In the energy transition, modern renewables supplied about 12% of global electricity in 2022 (a record), and by 2023 about 16 million people were employed either directly or indirectly in renewables — up 18.3% from 2022. Cities are getting active, too: of 858 cities reporting in 2024, 834 have completed or plan to complete climate-risk assessments. The health sector is contributing as well: health-care greenhouse-gas emissions dropped approximately 16% globally between 2021 and 2022, and nearly two-thirds of medical students worldwide received formal education on climate and health in 2024.
These examples show that climate-friendly, health-promoting action is possible, and it is already saving lives.

Why this matters for you and me

For readers, the takeaway is straightforward but powerful: climate change isn’t a distant threat — it’s already affecting our health systems, our daily lives and the future of humanity. The data from this report links the dots clearly between fossil-fuel use, extreme heat, air pollution, vector-borne diseases and human health outcomes.
If you live in or travel to a region with heat waves, poor air quality or high exposure to wildfires, the report suggests these aren’t just isolated events. They are part of a global trend driven by climate inaction. On a broader level, the widening inequality in who suffers the most — and who has the least access to clean, safe energy and adaptation support — means that global efforts to manage this crisis must include a strong justice and health lens.

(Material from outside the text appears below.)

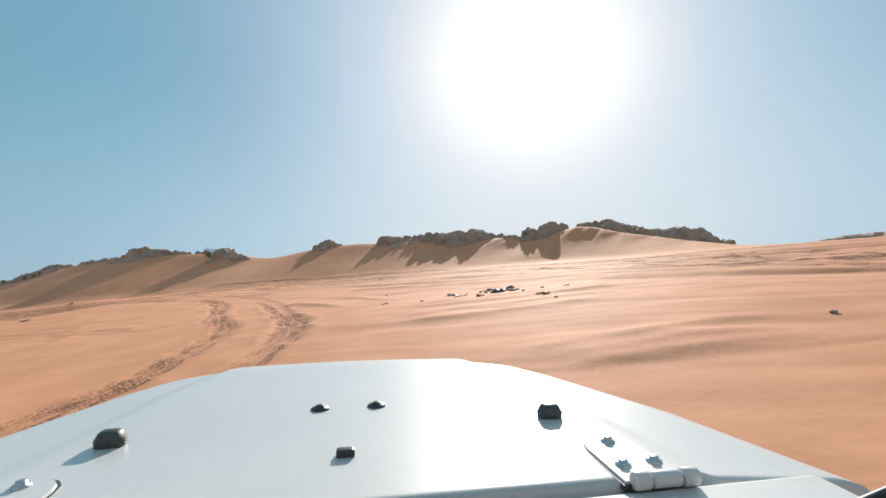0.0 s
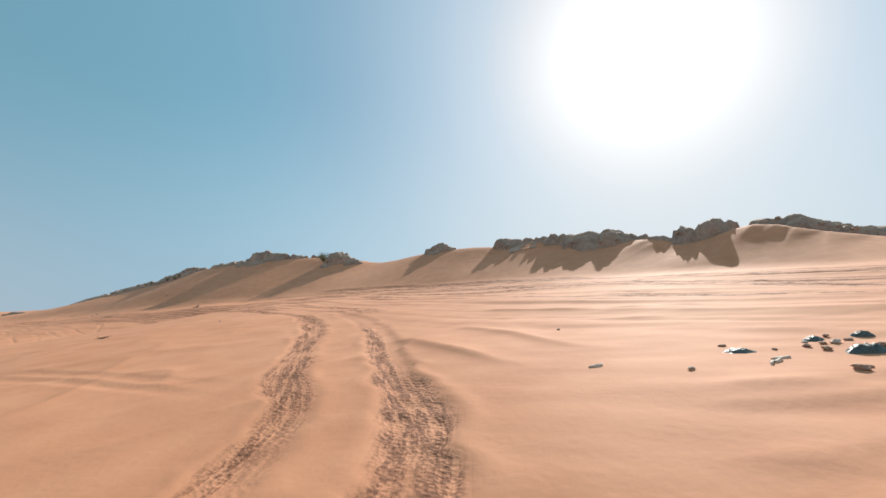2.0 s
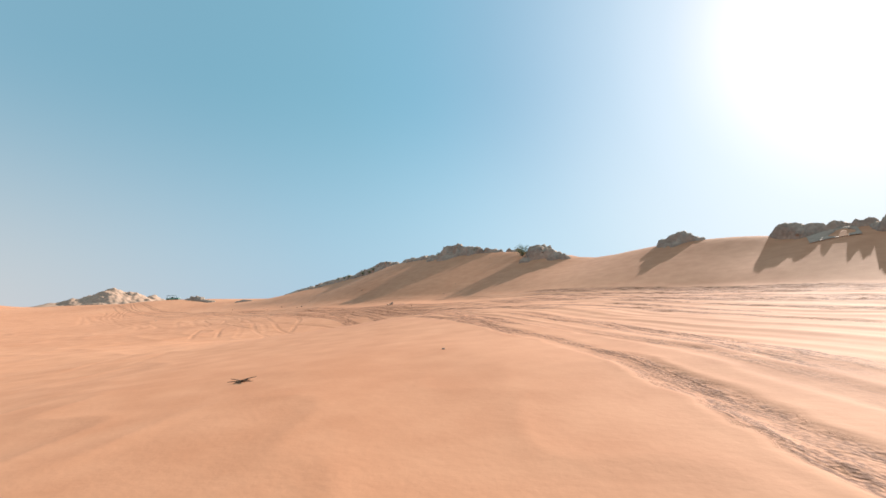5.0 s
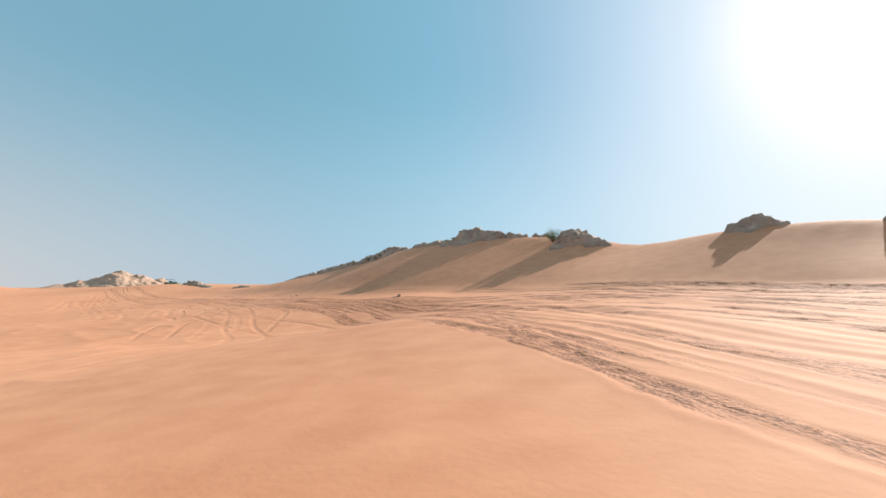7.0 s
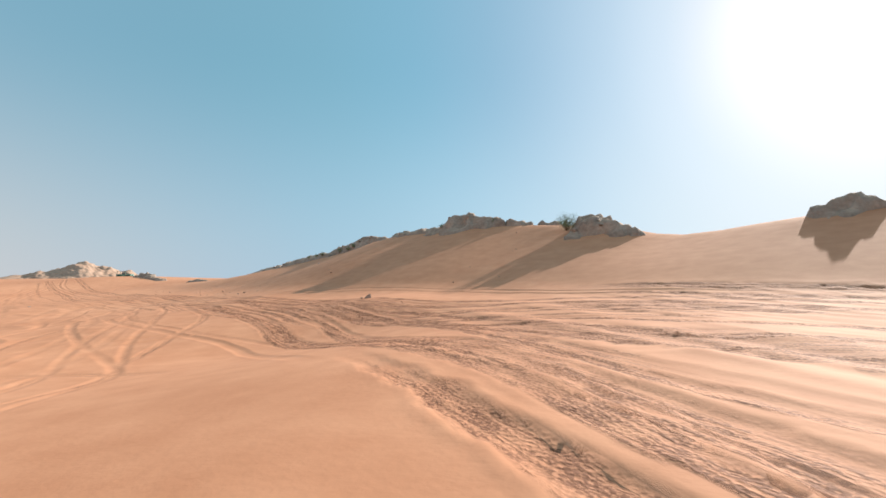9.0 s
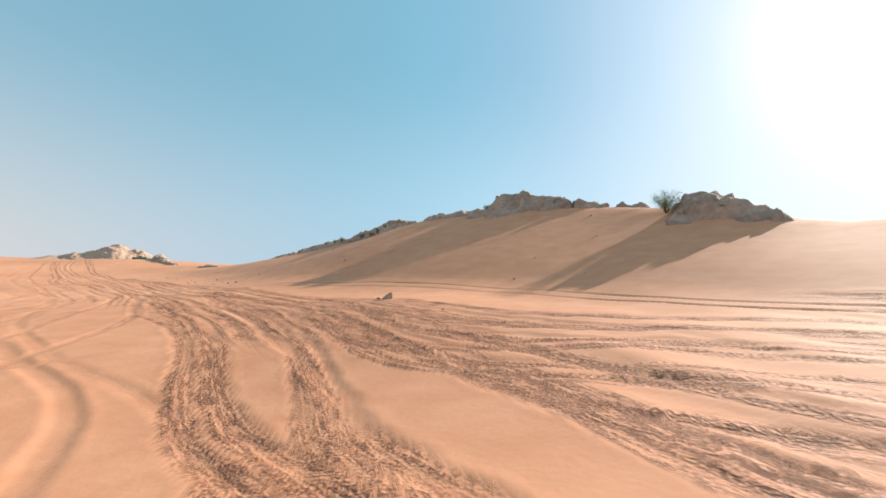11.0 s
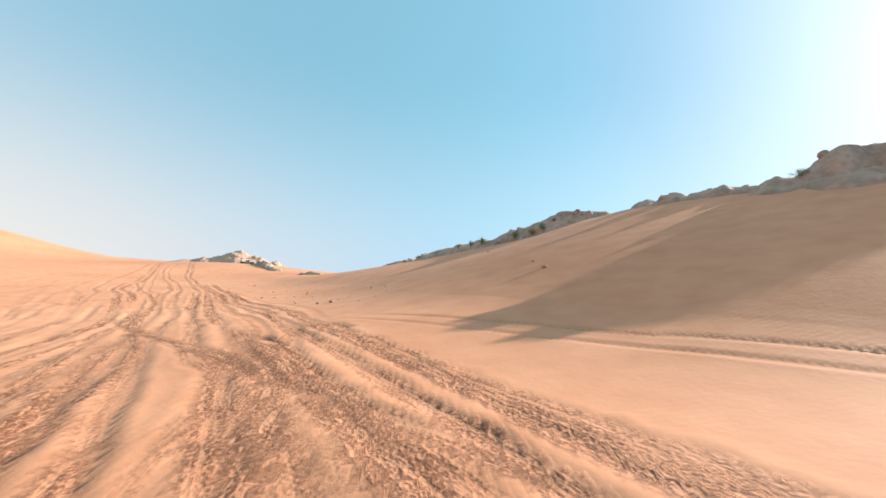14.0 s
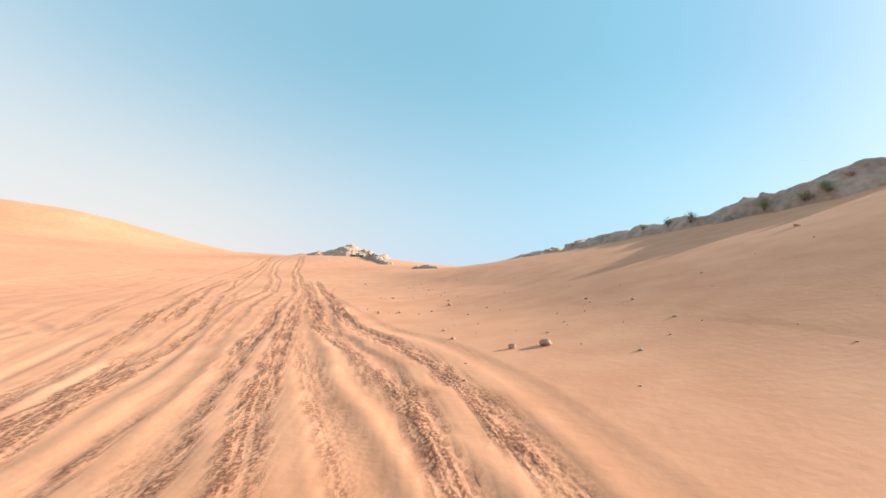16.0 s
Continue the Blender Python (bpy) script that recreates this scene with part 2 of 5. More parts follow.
def add_dust(m, colour, amount):
    """Sand that has settled on the level faces of a rock."""
    n, l = m.node_tree.nodes, m.node_tree.links
    b = n["Principled BSDF"]
    geo = n.new("ShaderNodeNewGeometry")
    up = n.new("ShaderNodeSeparateXYZ")
    flat = n.new("ShaderNodeMapRange")
    flat.interpolation_type = "SMOOTHSTEP"
    flat.inputs["From Min"].default_value, flat.inputs["From Max"].default_value = 0.62, 0.95
    flat.inputs["To Min"].default_value, flat.inputs["To Max"].default_value = 0.0, amount
    mix = n.new("ShaderNodeMix")
    mix.data_type = "RGBA"
    mix.inputs["B"].default_value = (*colour, 1)
    l.new(geo.outputs["Normal"], up.inputs[0])
    l.new(up.outputs["Z"], flat.inputs["Value"])
    l.new(flat.outputs["Result"], mix.inputs["Factor"])
    l.new(b.inputs["Base Color"].links[0].from_socket, mix.inputs["A"])
    l.new(mix.outputs["Result"], b.inputs["Base Color"])


add_dust(rock_dark, (0.62, 0.41, 0.28), 0.45)
add_dust(rock_pale, (0.58, 0.345, 0.23), 0.6)
stone = noise_mix(mat("stone", (0.33, 0.22, 0.16), 0.9, 0, 0.25), (0.31, 0.20, 0.145), (0.52, 0.35, 0.26), (3.0, 14.0), 0.6, 18.0, 0.02)
chalk = noise_mix(mat("bleached_fragments", (0.7, 0.64, 0.56), 0.8, 0, 0.3), (0.5, 0.42, 0.34), (0.78, 0.72, 0.64), (6.0, 30.0), 0.5, 40.0, 0.01)
wood_dry = noise_mix(mat("dry_wood", (0.2, 0.14, 0.1), 0.9, 0, 0.2), (0.10, 0.07, 0.05), (0.27, 0.2, 0.14), (8.0, 40.0), 0.5, 60.0, 0.005)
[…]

What can be done — and what the report recommends

The report calls for “all hands on deck” to accelerate efforts both to reduce greenhouse-gas emissions (especially by phasing out fossil fuels) and to scale up adaptation in health systems, cities and communities. Specifically:

  • Rapidly phasing out fossil-fuel use, which remains the most powerful lever to slow climate change, reduce air pollution and protect lives.
  • Transitioning to healthier, climate-friendly diets and sustainable agricultural systems, which the authors say could save over 10 million lives a year by cutting pollution, greenhouse gas emissions and deforestation.
  • Strengthening the health sector’s resilience, including cooling infrastructure, emergency preparedness, and capacity to deal with climate-sensitive diseases.
  • Redirecting fossil-fuel subsidies toward healthier futures — for example investing in local renewable energy generation to deliver cleaner air and stronger communities.
  • Prioritising adaptation finance and support for low- and middle-income countries, many of which face the greatest risks with the fewest resources.
  • Empowering cities, communities, civil society and the health sector to lead change from the ground up, because local actions are already proving that solutions exist and can scale.

Final words

This year’s Lancet Countdown report leaves no room for complacency. It lays out clear evidence that climate inaction is already exacting a heavy toll on human health and global economies. At the same time, it presents real-world evidence that action works, lives are being saved, jobs are being created — but the pace and scale must increase dramatically.
For bloggers, policy-makers, health-care workers, city planners and everyday citizens: the message is urgent and consistent — our world’s health depends on tackling the climate challenge head-on. Let’s act before the next wave of preventable harm sweeps even further.